Disappointments aside, I do think that Strangers is worth reading. It’s fast-paced and well-written, and it’s both moving and disturbing.

Other Blog Reviews:
In Spring it is the Dawn

One More Chapter
Reading Matters
Books of Mee
The Reading Life

(Have you reviewed it as well? If so, let me know and I'll add your link to this list.)


  1. It sounds very much like the experience I had with both A Brief History of the Dead and The Invention of Everything Else. Both were wonderful books that were somewhat undone for me by the last chapter. Not enough to not recommend the books because they are very good and not enough to keep me away from ever rereading them...possibly. I suspect if I were to reread them I would feel much better about the overall story including the end.

  2. That sounds like the kind of book I would like (I love ghost stories) but I wonder about the twist at the end... if I come across it, I'll add it to the stack...

  3. I read Strangers last year and had a similar collision between my expectation and the actual end of the story...I read it again about three weeks ago and found it to be a bit more satisfying - give it some time and try it again...

  4. I quite enjoyed this story, Nymeth. As you said, it's eerie but yet it's not exactly dark or frightening and this is exactly what I love to read.

    I agree the ending is a little disappointing, and I suppose it adds more intrigue behind everything.

  5. I guess that's one of the benefits to having very little imagination. OK, I'm kidding a little bit--I have *some* imagination. I have to be honest that I'm intrigued to know what the twist was, but I probably won't pick this one up any time soon. Sorry for the disappointing end--hopefully the good will stick with you instead of the bad.

  6. The premise sounds really interesting and I am sorry that the twist near the end let it down for you. I may give it a go.

  7. Carl: It's always too bad when that happens, isn't it? But I think it says something about the books that we'd still recommend them and consider re-reading them despite the disappointing endings. And both of those ended up on my wishlist because of you.

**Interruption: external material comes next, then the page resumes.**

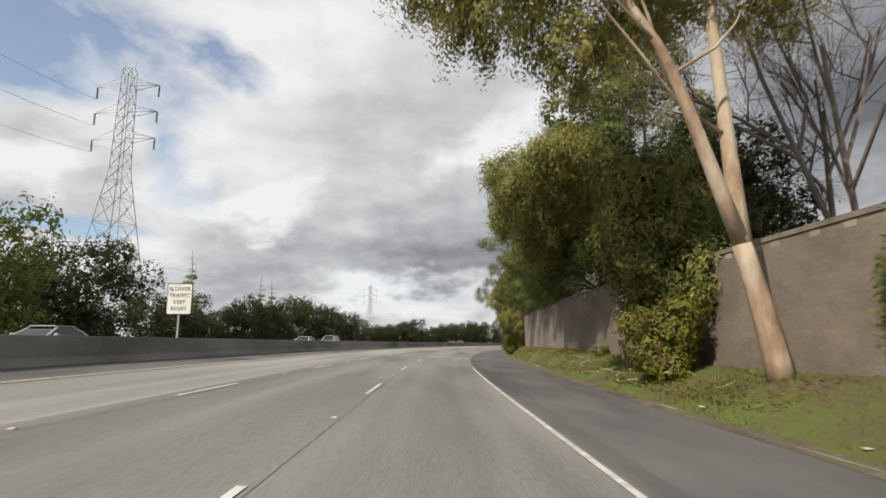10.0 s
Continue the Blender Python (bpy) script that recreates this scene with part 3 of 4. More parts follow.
def tree(name, label, s, off, blobs, leaf, count, size, seed, droop=0.0, clump=0.8, trunks=((0, 0, 0.25),), bark="bark", hollow=0.6, category="tree", turn=0.0, second=None, limbs=6, base=None, group="", extra_twigs=0, solid=0.8, straight=False, fork=None, goals=()):
    """A tree or bush: tapered trunks and limbs, and a crown of many small leaves in clumps. blobs stand relative to the foot."""
    rng = np.random.default_rng(seed)
    z0 = bank(s, off) if base is None else base
    root = new(name, None)
    root.matrix_basis = Matrix.Translation(along(s, off, z0 - 0.05)) @ Matrix.Rotation(heading(s) + turn, 4, "Z")
    top = max(b[2] for b in blobs)

    def wood(kind, *a):
        verts, faces = [], []
        pts = limb(rng, verts, faces, *a)
        child(kind, mesh_from(kind, verts, faces, M[bark], True), root)
        return pts

    if fork:
        wood("trunk", (0, 0, 0), fork, trunks[0][2] * 1.5, trunks[0][2] * 1.05, 0.03, 6, 10)
    for n, (tx, ty, tr) in enumerate(trunks):
        tops = sorted(blobs, key=lambda b: (b[0] - tx) ** 2 + (b[1] - ty) ** 2 - 0.6 * b[2])
        goal = (tx, ty, top) if straight else goals[n] if goals else tops[0]
        pts = wood("limb" if fork else "trunk", fork or (tx * 0.35, ty * 0.35, 0), goal[:3], tr, tr * (0.15 if straight else 0.4), 0.03 if straight else 0.08, 8, 8)
        for i, b in enumerate(blobs[:limbs * (3 if straight else 1)]):
            if i % len(trunks) != n:
                continue
            below = [p for p in pts if p.z < b[2] - 0.12 * top] or pts[:1]
            wood("limb", below[-1], (b[0], b[1], b[2] + 0.1 * b[5]), tr * 0.26, tr * 0.08, 0.12, 4, 5)
    core = [b for b in blobs if min(b[3:]) > 0.5]
    if core and solid:
        child("inner_foliage", leaves_mesh("inner_foliage", inner_leaves(rng, core, solid, max(0.3, min(0.5, size * 1.8))), M[leaf]), root)
    needles = dict(tuft=True, slim=0.42) if leaf in ("leaf_pine", "leaf_redwood") else {}
    if size > 0.2 and "across" not in group:
        count, size = count * 1.5, size * 0.72
    q = leaf_quads(rng, blobs, count, size, droop, clump * (0.62 if needles else 1), hollow, **needles)
    child("crown", leaves_mesh("crown", q[0], M[leaf], q[1]), root)
    if second:
        leaf2, share, blobs2 = second
        q = leaf_quads(rng, blobs2 or blobs, int(count * share), size, droop, clump, hollow)
        child("foliage", leaves_mesh("foliage", q[0], M[leaf2], q[1]), root)
    if extra_twigs:
        verts, faces = [], []
        for i in range(extra_twigs):
            b = blobs[int(rng.random() * len(blobs))]
            d = Vector(rng.normal(size=3)).normalized()
            branch_out(rng, verts, faces, Vector(b[:3]) + Vector((d.x * b[3], d.y * b[4], d.z * b[5])) * 0.9, d, 0.5 + 0.6 * rng.random(), 0.014, 2, 3, 0.05, 0.5)
        child("twigwork", mesh_from("twigwork", verts, faces, M["twig"]), root)
    tagged(root, label, category, group)
    return root


def bare_tree(name, label, s, off, height, spread, seed, stems=4, depth=4, droop=0.0, r=0.1, lean=(0, 0), mat_key="twig", base=None, fuzz=None):
    rng = np.random.default_rng(seed)
    root = new(name, None)
    root.matrix_basis = Matrix.Translation(along(s, off, (terrain(off) if base is None else base) - 0.05)) @ Matrix.Rotation(heading(s), 4, "Z")
    for i in range(stems):
        verts, faces = [], []
        w = 2 * math.pi * (i + 0.5 * rng.random()) / stems
        way = Vector((math.cos(w) * spread / height + lean[0], math.sin(w) * spread / height + lean[1], 1.0))
        branch_out(rng, verts, faces, Vector((0.15 * math.cos(w), 0.15 * math.sin(w), 0)), way, height * (0.42 + 0.1 * rng.random()), r, depth, 6, 0.25, droop)
        child("stem", mesh_from("stem", verts, faces, M[mat_key]), root)
    if fuzz:
        child("twigwork", leaves_mesh("twigwork", leaf_quads(rng, fuzz[0], fuzz[1], fuzz[2], 0.5, 1.0, 0.3, slim=0.16)[0], M[mat_key]), root)
    tagged(root, label, "tree")
    return root


def limb_tree(name, label, s, off, seed):
    """A bare tree with a forked trunk, leaning stem and wide limbs ending in hanging twigs."""
    rng = np.random.default_rng(seed)
    root = new(name, None)
    root.matrix_basis = Matrix.Translation(along(s, off, bank(s, off) - 0.08)) @ Matrix.Rotation(heading(s), 4, "Z")
    fork, crotch = (-0.2, 0.1, 3.2), (-1.45, 0.3, 5.9)
    for a, b, ra, rb in (((0, 0, 0), fork, 0.15, 0.12), ((-0.15, 0.1, 0), (-2.0, 0.5, 2.9), 0.11, 0.07), (fork, crotch, 0.12, 0.08), (crotch, (-2.6, 0.2, 8.2), 0.08, 0.03), (crotch, (-4.0, -0.4, 6.8), 0.06, 0.025), (crotch, (1.2, 0.6, 7.5), 0.07, 0.03), (fork, (1.2, -0.2, 4.0), 0.09, 0.06), ((1.2, -0.2, 4.0), (2.6, -0.6, 4.3), 0.06, 0.03), ((-2.0, 0.5, 2.9), (-3.2, 0.6, 4.8), 0.07, 0.03), (fork, (0.4, 1.0, 6.2), 0.08, 0.03)):
        verts, faces = [], []
        pts = limb(rng, verts, faces, a, b, ra, rb, 0.1, 6, 7)
        if rb < 0.04:
            for p in pts[2:]:
                for _ in range(2):
                    way = Vector(b) - Vector(a) + Vector(rng.normal(size=3)) * 1.6
                    branch_out(rng, verts, faces, p, way, 1.3 + 0.8 * rng.random(), 0.022, 3, 3, 0.0, 0.5)
        child("limb", mesh_from("limb", verts, faces, M["twig"], True), root)
    tagged(root, label, "tree")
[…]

    Daphne: Maybe you'd feel differently about it..some other bloggers gave this one 5 out of 5 stars. And even with the meh ending I'd still say it's worth reading.

    Ken: I think I will, yes. It's likely that I'd enjoy it more knowing what happens at the end and paying attention to all the signs.

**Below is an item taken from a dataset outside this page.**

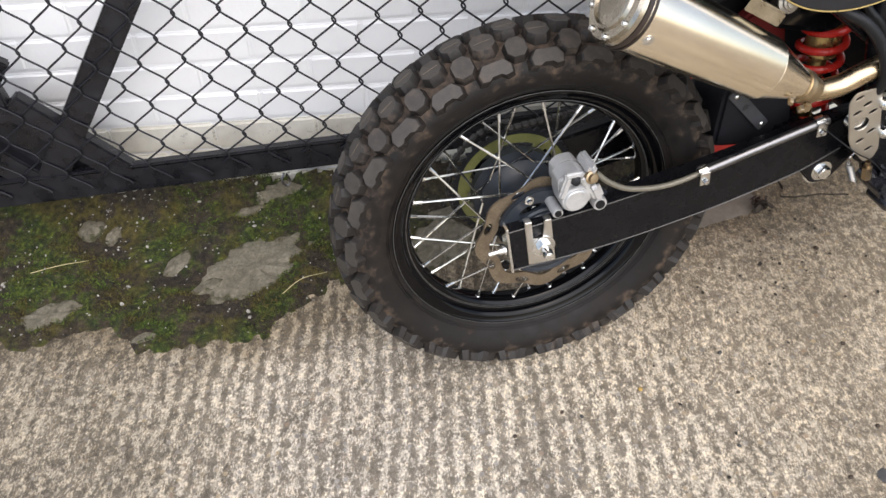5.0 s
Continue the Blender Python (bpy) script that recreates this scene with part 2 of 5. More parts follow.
def make_pipe():
    m = Nodes("heat_tinted_steel")
    a, b = m.noise(9, 3), m.noise(90, 4, 0.7, m.mapped(scale=(0.3, 4, 4)))
    sep = m.tree.nodes.new("ShaderNodeSeparateXYZ")
    m.put(sep.inputs[0], m.coord)
    straw = m.ramp(m.mix(0.35, a, b), [(0.3, (0.42, 0.30, 0.17)), (0.7, (0.66, 0.54, 0.37))])
    bronze = m.ramp(m.mix(0.35, a, b), [(0.3, (0.20, 0.115, 0.055)), (0.7, (0.46, 0.33, 0.19))])
    col = m.mix(m.ramp(m.math("ADD", sep.outputs[0], m.math("MULTIPLY", m.math("SUBTRACT", a, 0.5), 0.1)), [(0.45, 0.0), (0.60, 1.0)]), straw, bronze)
    m.set(Base_Color=col, Metallic=1.0, Roughness=m.ramp(b, [(0.3, 0.2), (0.7, 0.36)]))
    return m.mat


def make_vinyl():
    m = Nodes("black_seat_leather")
    g = m.voronoi(420)
    a = m.noise(12, 4)
    sep = m.tree.nodes.new("ShaderNodeSeparateXYZ")
    m.put(sep.inputs[0], m.coord)
    # Dark red tint grows with height over the front of the seat.
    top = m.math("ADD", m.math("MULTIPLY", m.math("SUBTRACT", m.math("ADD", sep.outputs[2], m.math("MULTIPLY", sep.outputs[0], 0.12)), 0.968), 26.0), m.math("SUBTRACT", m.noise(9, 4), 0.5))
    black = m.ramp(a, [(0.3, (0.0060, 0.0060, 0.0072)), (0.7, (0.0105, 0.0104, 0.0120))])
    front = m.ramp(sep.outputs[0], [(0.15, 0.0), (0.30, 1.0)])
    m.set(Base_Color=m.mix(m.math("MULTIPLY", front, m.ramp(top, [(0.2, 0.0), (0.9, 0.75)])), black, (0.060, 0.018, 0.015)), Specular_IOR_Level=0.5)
    m.set(Roughness=m.ramp(a, [(0.3, 0.32), (0.7, 0.42)]), Coat_Weight=0.30, Coat_Roughness=0.22)
    m.bump(g, 0.14, 0.0008)
    return m.mat


def make_glass(name, c):
    m = Nodes(name)
    m.set(Base_Color=(*c, 1), Roughness=0.06, Transmission_Weight=0.9, IOR=1.45)
    m.bump(m.noise(300, 2), 0.2, 0.001)
    return m.mat


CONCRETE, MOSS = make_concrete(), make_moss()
WHITE, PLINTH = make_white_paint(), make_plinth()
RUBBER, CARCASS = make_rubber("dirty_tread_rubber", (0.010, 0.0085, 0.0078), (0.025, 0.0205, 0.017)), make_sidewall()
TREAD_FACE = make_rubber("worn_dusty_tread_face", (0.034, 0.0295, 0.0255), (0.074, 0.066, 0.057))
CLAY = plain("dry_clay_in_groove", (0.15, 0.12, 0.09), 0.85, vary=0.3)


def make_slab():
    m = Nodes("mossy_concrete_piece")
    gen = m.tree.nodes["Texture Coordinate"].outputs["Generated"]
    sep = m.tree.nodes.new("ShaderNodeSeparateXYZ")
    m.put(sep.inputs[0], gen)
    dx, dy = m.math("SUBTRACT", sep.outputs[0], 0.5), m.math("SUBTRACT", sep.outputs[1], 0.5)
    rad = m.math("SQRT", m.math("ADD", m.math("MULTIPLY", dx, dx), m.math("MULTIPLY", dy, dy)))
    a, b, c = m.noise(24, 5, 0.7), m.noise(120, 5, 0.65), m.noise(500, 3)
    col = m.ramp(m.mix(0.5, a, b), [(0.3, (0.070, 0.061, 0.041)), (0.5, (0.155, 0.137, 0.098)), (0.7, (0.29, 0.262, 0.196))])
    grown = m.math("ADD", m.math("MULTIPLY", rad, 2.0), m.math("MULTIPLY", m.math("SUBTRACT", m.noise(38, 5, 0.7), 0.5), 2.4))
    soil = m.ramp(b, [(0.3, (0.020, 0.020, 0.008)), (0.7, (0.075, 0.070, 0.030))])
    col = m.mix(m.ramp(grown, [(0.72, 0.0), (1.02, 1.0)]), col, soil)
    m.set(Base_Color=col, Roughness=0.9)
    m.bump(m.math("ADD", b, m.math("MULTIPLY", c, 0.5)), 0.7, 0.004)
    return m.mat


STONE = plain("weathered_pale_stone", (0.170, 0.147, 0.115), 0.85, vary=0.6, scale=24, bump=0.6, fine=260)
SOIL = plain("dark_damp_soil", (0.035, 0.028, 0.021), 0.95, vary=0.5, scale=60, bump=0.7, fine=300)
STRAW = plain("dry_straw", (0.55, 0.47, 0.25), 0.7, vary=0.2)
GATE_PAINT = plain("black_gate_paint", (0.009, 0.0092, 0.012), 0.32, vary=0.6, scale=22, bump=0.55, fine=70, shine=0.5, rvary=0.18)
WIRE = plain("dark_plastic_coated_wire", (0.012, 0.0125, 0.016), 0.4, vary=0.2, scale=30, shine=0.35)
YELLOW = plain("yellow_plastic", (0.75, 0.55, 0.03), 0.5, vary=0.15)
SATIN_BLACK = plain("satin_black_enamel", (0.0055, 0.0056, 0.0070), 0.27, vary=0.3, bump=0.06, shine=0.22)
GLOSS_BLACK = plain("gloss_black_enamel", (0.0032, 0.0032, 0.0038), 0.10, vary=0.3, bump=0.04, rvary=0.05, shine=0.12)
MATT_BLACK = plain("matt_black_coating", (0.0105, 0.0107, 0.0130), 0.5, vary=0.25, bump=0.12, shine=0.25)
PLASTIC = plain("dark_grey_moulded_plastic", (0.0080, 0.0085, 0.0105), 0.24, vary=0.2, bump=0.12, fine=700, shine=0.5, rvary=0.06)
HOSE = plain("black_rubber_hose", (0.008, 0.0085, 0.010), 0.42, vary=0.2, bump=0.1, shine=0.3)
ANODISED = plain("black_anodised_rim", (0.0022, 0.0022, 0.0028), 0.09, vary=0.3, bump=0.02, rvary=0.02, shine=0.22)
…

    Melody: Me too. And I'm glad I'm not the only one to feel this way about the ending. You do have a point, though. It certainly added another dimension to the story.

    Trish: lol, you do have an imagination, I'm sure :P I suspect that all book lovers do. I think I'll remember the good more than the bad, yes.

    Rhinoa: Do give it a go. Maybe you'll like the ending, and even if not, it's still worth reading.

  8. Don't you just hate it when that happens? Still sounds like a good read and something that I might go ahead and add to the wishlist. I'm about to start on the Japanese challenge I think. I think I'm going to start with After Dark by Murakami. I was going to by Wind Up Bird Chronicle the other day but it's just so damn big!

  9. I don't even remember now what the twist was. How terrible is my memory? All I remember is that I was disappointed with the book. Ah well. Can't win 'em all. :P

  10. How do you do it?!! Seriously, I'm sitting here laughing to myself, because I simply can't resist a book that you review. Despite your disappointment in its end, I am left so utterly intrigued that I know it's pointless for me to even try to resist picking this one up.

  11. I haven't read this one, so I can't comment.
    I finished SNAKES AND EARRINGS, this is a book which has been lost in translation. I came upon a post on B&N where a woman read the book in both Japanese and English and found to many words missing because they can not be translated into English, she felt she loved the Japanese version and found the English version simplified.
    There was an enormous amount of sex, I am no prude, but where is the story line? Still I did to a point enjoy the book.

  12. Oh Chris, I think you'll love After Dark!

    You're right Nymeth, it really does say something about those books. The writers are obviously very skilled and perhaps, for me, it is my general desire for a traditional ending that sometimes leaves me less than thrilled with the ending of these books. And then some are just not well done and could have used the hand of a trusted editor. I truly think that about the second to last chapter in Brief History. It should have been edited.

  13. Chris: I really do. I can't wait to see what you think of After Dark! I know, the length of The Wind-Up Bird Chronicle is discouraging, but it's one of those chunksters that don't feel very long at all.

    tanabata: A hint: the twist has to do with his neighbour. And yeah, can't win them all!

    Debi: It's not on purpose, I swear :P I hope you enjoy this one!

    Madeleine: I always wonder about how much is lost in translation too. I think that applies to all language to an extent, but with Japanese in particular so much must be lost...I wish I had the superpower of being able to read all books in their original languages. And yes, I'm not a prude either, but I don't see the point of sex scenes that add absolutely nothing to the story.

    Carl: I think a good editor might have helped in this case too. Also, this novel was originally published in 1987, so I wonder if Yamada got better with time. I'll have to look for his other novels.

  14. I'm going to have to check this book out. Your disappointment in the twist makes me want to know what the twist is!!

    --Anna (Diary of an Eccentric)

  15. Anna, I hope you enjoy it :)

  16. This is a book I have on my to-be-read list. I always find that the Japanese know how to make a great suspenseful tragedy with an ending one least expects. Usually these endings bring up an interesting point that the artist wants to share. I agree with you about expecting a book to end the way you imagine. I guess sometimes obvious endings make a work less powerful mainly because we are human we want it to end peacefully rather than a devastating blow to the human soul. Re-reading the book always helps make things clearer. :]

    Thanks for the heads up. I'm curious now.

  17. Orchidus: I really look forward to seeing what you think of this one. In this case in particular, it's not that I expected a peaceful ending, but I expected the blow to come from a different direction than the one it actually did. And to be of a different kind too. It's hard to explain this properly without giving too much away. But I think you'll see what I mean when you get to it.

  18. I know what you mean about the ending, but I still loved it just the same. Thanks for linking to my review!

  19. I am not sure if I remeber the twist... It is too long ago I read the book. But I loved it! It made me cry... (Cry Baby LOL). I had absolutely no restraints about it as far as I remember -- it is one of my favourites! his other novels I didn't like as much.